ISN'T it wonderful how generous people can be – even in difficult times?

As President of the League of Friends of Musgrove Park Hospital, I was out with a group of fellow volunteers shaking buckets at a recent meeting of Taunton Races. 

And we raised close to £1,000.

Thank you to everyone who chipped in, not least the on-course bookies who were fantastically generous (they must have had a good day!).

But as someone connected with at least four charities locally, I know it’s getting tougher by the day to raise funds. In some cases it’s a real battle to survive.

Cuts in funding by local councils and government agencies have left charities who deliver public services having to cut back on staffing and the vital services they provide.

Turning to charity donations often can’t plug the gap.

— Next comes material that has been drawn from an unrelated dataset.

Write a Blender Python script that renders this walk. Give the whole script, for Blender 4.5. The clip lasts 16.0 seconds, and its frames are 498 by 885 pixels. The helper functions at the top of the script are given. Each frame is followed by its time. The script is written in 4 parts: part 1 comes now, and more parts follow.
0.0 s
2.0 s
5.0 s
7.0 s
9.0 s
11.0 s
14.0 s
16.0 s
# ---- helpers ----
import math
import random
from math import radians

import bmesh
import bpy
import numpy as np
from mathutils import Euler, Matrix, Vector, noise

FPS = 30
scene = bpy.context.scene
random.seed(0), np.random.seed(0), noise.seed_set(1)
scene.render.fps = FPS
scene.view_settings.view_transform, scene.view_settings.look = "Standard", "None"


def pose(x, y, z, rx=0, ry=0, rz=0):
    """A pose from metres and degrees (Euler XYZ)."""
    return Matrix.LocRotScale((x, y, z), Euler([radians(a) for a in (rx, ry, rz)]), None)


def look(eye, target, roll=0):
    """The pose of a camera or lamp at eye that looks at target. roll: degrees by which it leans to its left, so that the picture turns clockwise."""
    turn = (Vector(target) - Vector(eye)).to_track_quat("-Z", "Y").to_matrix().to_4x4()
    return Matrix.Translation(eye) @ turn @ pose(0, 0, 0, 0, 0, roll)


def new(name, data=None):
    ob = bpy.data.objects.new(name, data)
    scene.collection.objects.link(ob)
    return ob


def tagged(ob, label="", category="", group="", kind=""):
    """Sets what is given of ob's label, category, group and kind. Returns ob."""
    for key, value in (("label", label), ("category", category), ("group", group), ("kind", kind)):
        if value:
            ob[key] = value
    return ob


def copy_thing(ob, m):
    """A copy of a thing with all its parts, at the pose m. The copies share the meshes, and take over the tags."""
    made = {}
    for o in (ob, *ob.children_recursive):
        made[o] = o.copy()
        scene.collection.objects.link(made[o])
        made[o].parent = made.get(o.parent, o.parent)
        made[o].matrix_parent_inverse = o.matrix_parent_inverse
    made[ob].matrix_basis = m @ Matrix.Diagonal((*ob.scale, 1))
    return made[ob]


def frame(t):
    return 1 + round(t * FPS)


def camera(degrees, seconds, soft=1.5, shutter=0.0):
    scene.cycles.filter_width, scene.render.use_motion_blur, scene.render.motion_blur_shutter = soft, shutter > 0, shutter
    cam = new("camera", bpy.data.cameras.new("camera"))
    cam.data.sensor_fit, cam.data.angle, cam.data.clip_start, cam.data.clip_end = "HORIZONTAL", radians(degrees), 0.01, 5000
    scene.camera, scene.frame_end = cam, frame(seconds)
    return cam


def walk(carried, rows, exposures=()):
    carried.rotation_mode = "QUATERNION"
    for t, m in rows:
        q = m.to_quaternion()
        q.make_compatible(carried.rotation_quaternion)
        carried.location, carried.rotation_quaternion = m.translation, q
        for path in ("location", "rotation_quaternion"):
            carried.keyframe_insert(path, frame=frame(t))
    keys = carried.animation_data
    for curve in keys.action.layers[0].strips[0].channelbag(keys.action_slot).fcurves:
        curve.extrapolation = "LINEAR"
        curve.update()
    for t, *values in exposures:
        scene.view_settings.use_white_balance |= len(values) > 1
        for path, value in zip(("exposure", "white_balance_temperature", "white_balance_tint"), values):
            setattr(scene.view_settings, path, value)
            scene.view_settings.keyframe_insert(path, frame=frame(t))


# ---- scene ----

Times are tough – and the reality is people are giving less.

Yet these “third sector organisations” as they are sometimes called are crucial.

The Chairman of the Somerset NHS Foundation Trust recently said that without charities like the League of Friends, Red Cross, cancer charities and others, the NHS would struggle to provide the care it does.

And Somerset Council has relied heavily on charities in the past, for instance to provide services for people living with dementia. Yet funding is now being cut.

St Margaret’s Hospice in Taunton gets less than a quarter of its income from the NHS. The air ambulance is almost entirely funded by charity donations.

Can this be right? Should such charities have to rely on legacies and fundraising to exist?  And with fundraising getting harder, what does the future look like?

Somehow I can’t see the councils or the government stepping in with more cash. So it’s going to fall to us and to the wonderful charities that are out there trying to make life better for all of us.

So give what you can when you can. It’s never been more important.